Getting The Best From Your Structured Data
Developing schema markup (or structured data) for your website is a fundamental process in SEO that helps search bots understand your web pages better. As a result and if implemented correctly, schema markup can provide you with exponential growth and visibility from rich to featured snippets, helping to steer your website towards the top of SERPs.
The key to gaining these added benefits is understanding how, why and when to implement the semantic markup to your website. After all, the competition for these illustrious snippets is fierce and dedicating time and budget to the cause has to be worthwhile.
Is it realistic to get snippets from schema markup?
The simple answer to this question is yes! All good SEO comes from a base of having conducted comprehensive research. By research, I am referring to keyword research, competitor research and audience research. Without knowing how your target audience is searching, why your competitors are targeting particular keywords and when these trends are peaking, you are going to have a difficult time getting new and relevant traffic to your website.
If you haven’t covered these bases, schema markup is not an area you will want to advance in at this stage, due to its need for consistent and well researched data.
Optimising your website for structured data can be tricky but it can be made significantly easier with well built page templates that allow for consistent identifier attributes that signal where relevant data points can be found. Making sure your pages also have great on-page optimisation and content will open up opportunities with structured data.
What is the best way to implement schema markup?
Using JSON Schema
Using JSON schema language to markup a page on your website is an effective method to create verified structured data. For SEOs and site owners looking to adapt pages to have relevant markup without needing to change templates in HTML, this may be the solution for you.
Through the use of a tool like Google Tag Manager you can utilise ID or CSS selectors on pages that contain the data you would like to serve for given attributes. Making a set of these data attributes or variables will help you form the basis of your schema tag, which you can then select to fire only on relevant pages.
I prefer this method for websites where changing page templates is not a process that can be completed without great difficulty because of:
- Time and budget constraints.
- Issues with site complexity.
Using HTML Markup (Microdata)
This should be cited as the safer way to implement schema markup to your pages with John Mueller of Google discussing structured data benefits on Twitter recently:
From this we can determine that Google prefers HTML structured data markup on-page over JSON/GTM implementation and this method does have many benefits.
By hard-coding your markup on page templates, you have the ability to save on adding additional resources that could affect page speeds and site performance. With Google’s May 2021 core update focusing specifically on page experience, it’s certainly not a bad idea to be thinking about how much resource could be saved by reducing the need for third party elements and excess scripts.

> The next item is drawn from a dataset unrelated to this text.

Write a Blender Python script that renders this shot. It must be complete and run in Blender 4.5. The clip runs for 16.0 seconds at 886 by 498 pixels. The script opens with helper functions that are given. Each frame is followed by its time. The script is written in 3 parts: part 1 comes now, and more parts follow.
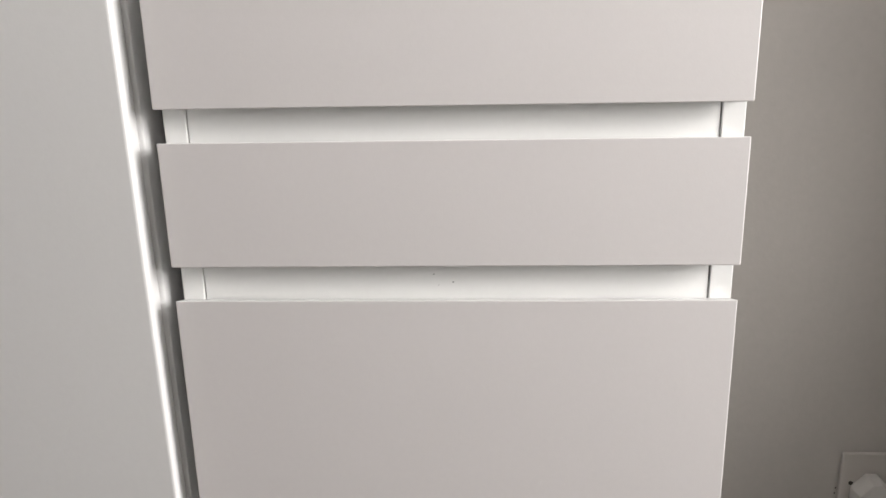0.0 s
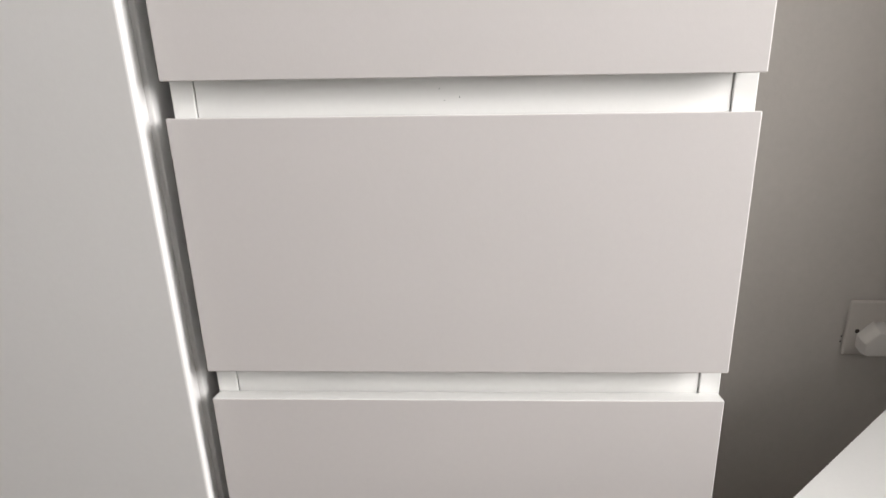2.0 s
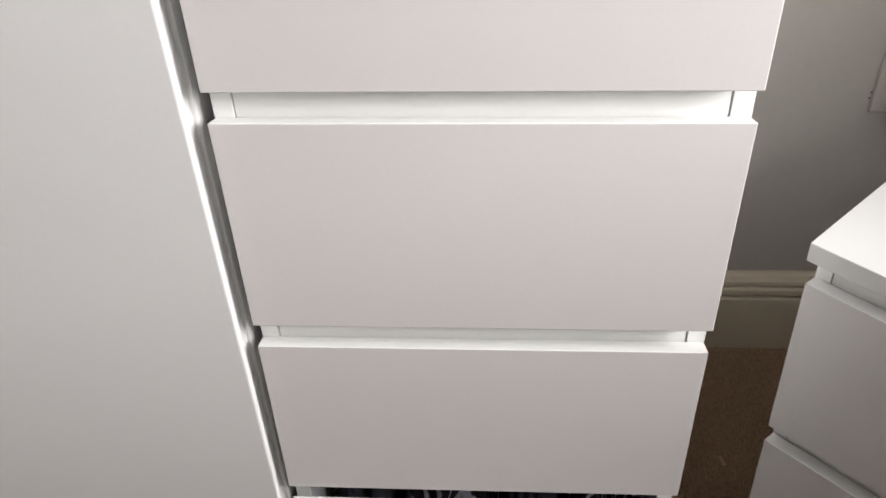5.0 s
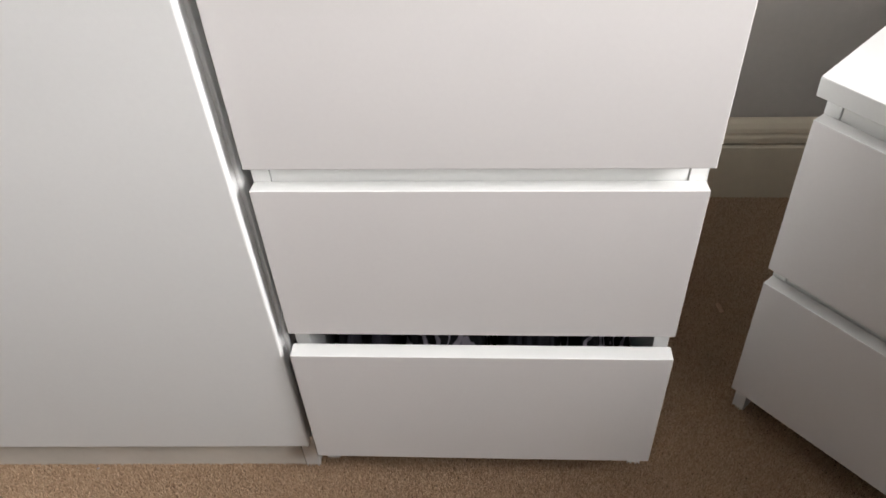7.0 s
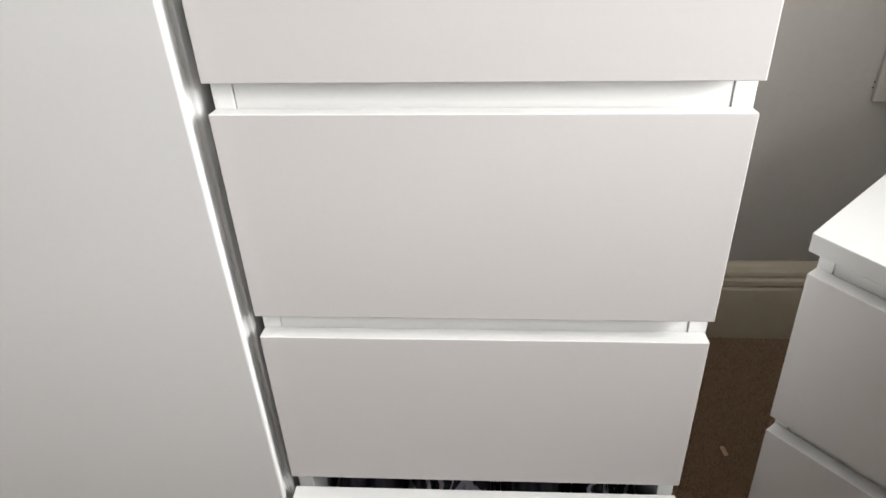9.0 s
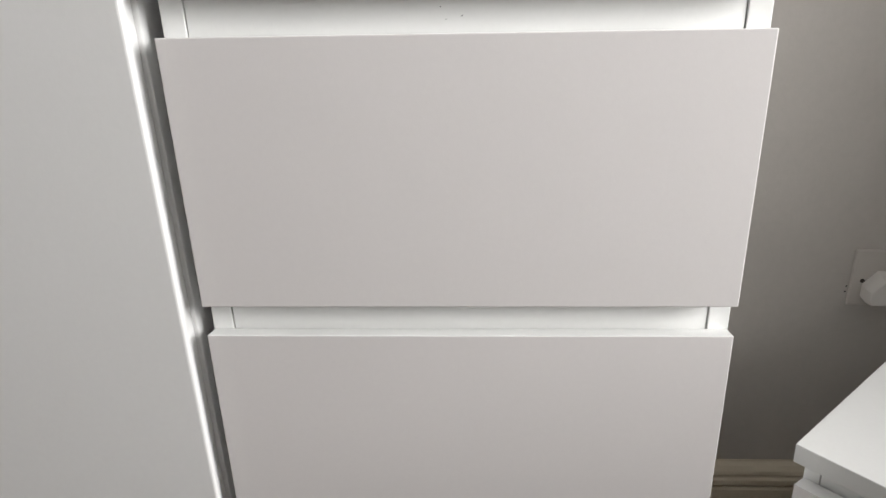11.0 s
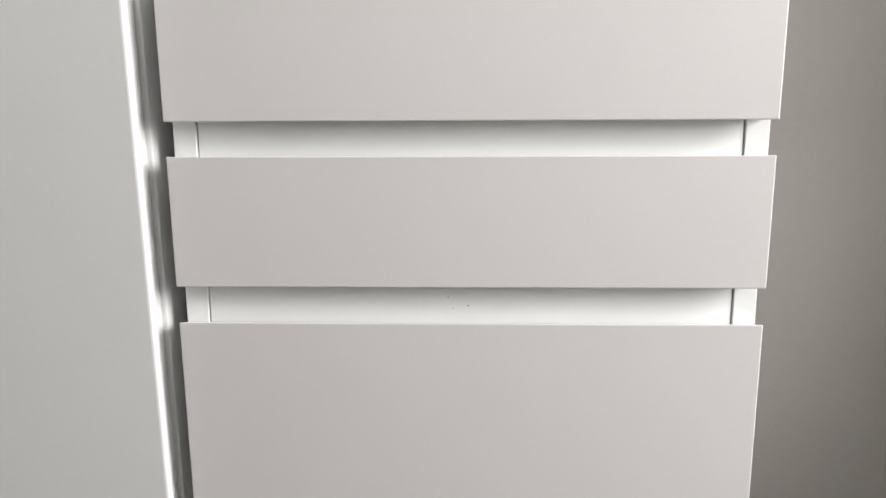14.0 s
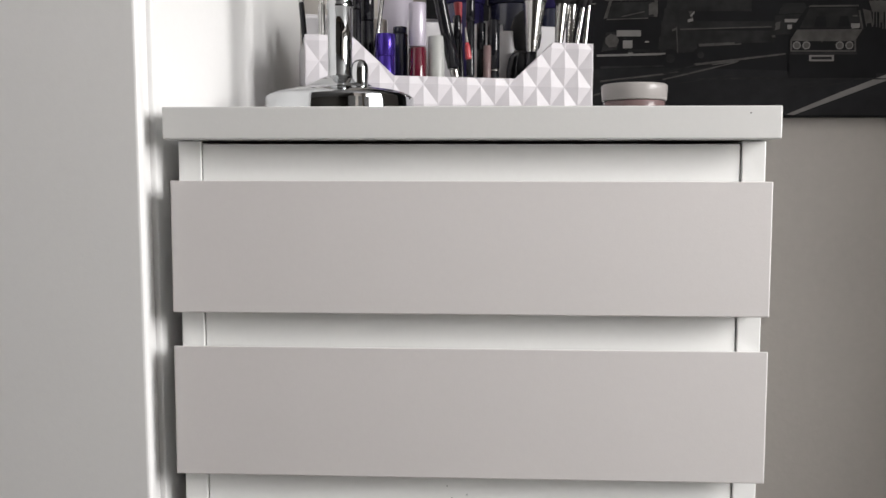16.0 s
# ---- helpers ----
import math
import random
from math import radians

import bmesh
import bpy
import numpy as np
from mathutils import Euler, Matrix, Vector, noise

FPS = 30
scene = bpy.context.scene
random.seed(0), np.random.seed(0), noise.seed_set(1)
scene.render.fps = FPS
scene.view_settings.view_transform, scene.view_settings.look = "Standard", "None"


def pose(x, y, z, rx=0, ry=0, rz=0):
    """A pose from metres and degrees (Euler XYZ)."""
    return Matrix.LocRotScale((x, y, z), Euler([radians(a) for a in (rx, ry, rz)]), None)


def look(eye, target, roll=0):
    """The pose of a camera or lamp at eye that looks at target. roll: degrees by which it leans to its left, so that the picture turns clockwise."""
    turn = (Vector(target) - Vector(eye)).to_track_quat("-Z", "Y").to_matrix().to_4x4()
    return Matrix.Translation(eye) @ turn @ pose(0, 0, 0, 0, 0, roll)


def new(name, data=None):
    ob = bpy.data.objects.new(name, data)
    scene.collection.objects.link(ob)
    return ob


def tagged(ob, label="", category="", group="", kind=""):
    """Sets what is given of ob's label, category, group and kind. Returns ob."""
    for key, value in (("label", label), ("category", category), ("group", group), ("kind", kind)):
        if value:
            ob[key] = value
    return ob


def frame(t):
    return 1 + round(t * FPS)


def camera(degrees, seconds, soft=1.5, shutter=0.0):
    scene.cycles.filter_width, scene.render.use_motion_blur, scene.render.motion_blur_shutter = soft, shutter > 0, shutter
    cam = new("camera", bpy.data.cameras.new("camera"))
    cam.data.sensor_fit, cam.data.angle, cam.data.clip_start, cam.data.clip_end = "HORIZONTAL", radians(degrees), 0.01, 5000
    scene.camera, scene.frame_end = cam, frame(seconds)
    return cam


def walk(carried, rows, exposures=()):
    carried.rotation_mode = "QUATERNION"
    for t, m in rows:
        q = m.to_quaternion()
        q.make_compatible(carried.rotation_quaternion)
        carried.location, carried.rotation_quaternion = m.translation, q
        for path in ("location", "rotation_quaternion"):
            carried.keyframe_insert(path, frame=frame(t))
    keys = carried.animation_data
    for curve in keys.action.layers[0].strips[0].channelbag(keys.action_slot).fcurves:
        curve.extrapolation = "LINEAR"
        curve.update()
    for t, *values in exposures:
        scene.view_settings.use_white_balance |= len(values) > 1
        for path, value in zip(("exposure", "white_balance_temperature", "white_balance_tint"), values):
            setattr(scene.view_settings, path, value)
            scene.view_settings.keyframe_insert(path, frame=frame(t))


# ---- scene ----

Also, building your site with structured data in mind can help keep your page templates lean, the data consistent and content concise. You will likely require the help of a developer to implement the structured data correctly on-page and additional changes could mean that rising costs surface. However, if you are happy to spend building a site that’s incredibly future-proof, this would be the way to go.
What are common types of schema markup?
We continue to see a rising number of structured data sets being created for a variety of purposes. Some of the most common schema implementations that are available to use are:
- Article – If you’re a publisher, using ‘Article’ markup can provide you with enhanced snippets in Google’s news aggregator feed.
- Product – If you’re an e-commerce business, using ‘Product’ markup can offer rich snippets including price and stock information for your goods.
- Local Business – ‘Local Business’ markup helps display Google’s Knowledge Panel with map listings and company information to the end user.
- Video – If your site contains a lot of video content, you can use ‘Video’ markup in conjunction with other schema to feature in places like Google Discover and at the top of SERPs for featured snippets or “position zero” spots.
Develop, Test, Implement, Iterate
Structured data is an evolving landscape and therefore always requires iteration in order to achieve constant results. Looking at how search engines develop their use of structured data will help you decide how, why and when you need to implement schema.
The key to all good schema markup is testing, what works for one website or page template may not work for another. Luckily, Google provides a Rich Results Test tool to help you experiment with your structured data sets, as well as having the ability to test the markup of your competitors. Why not give it a go and start working on your schema skills in 2021.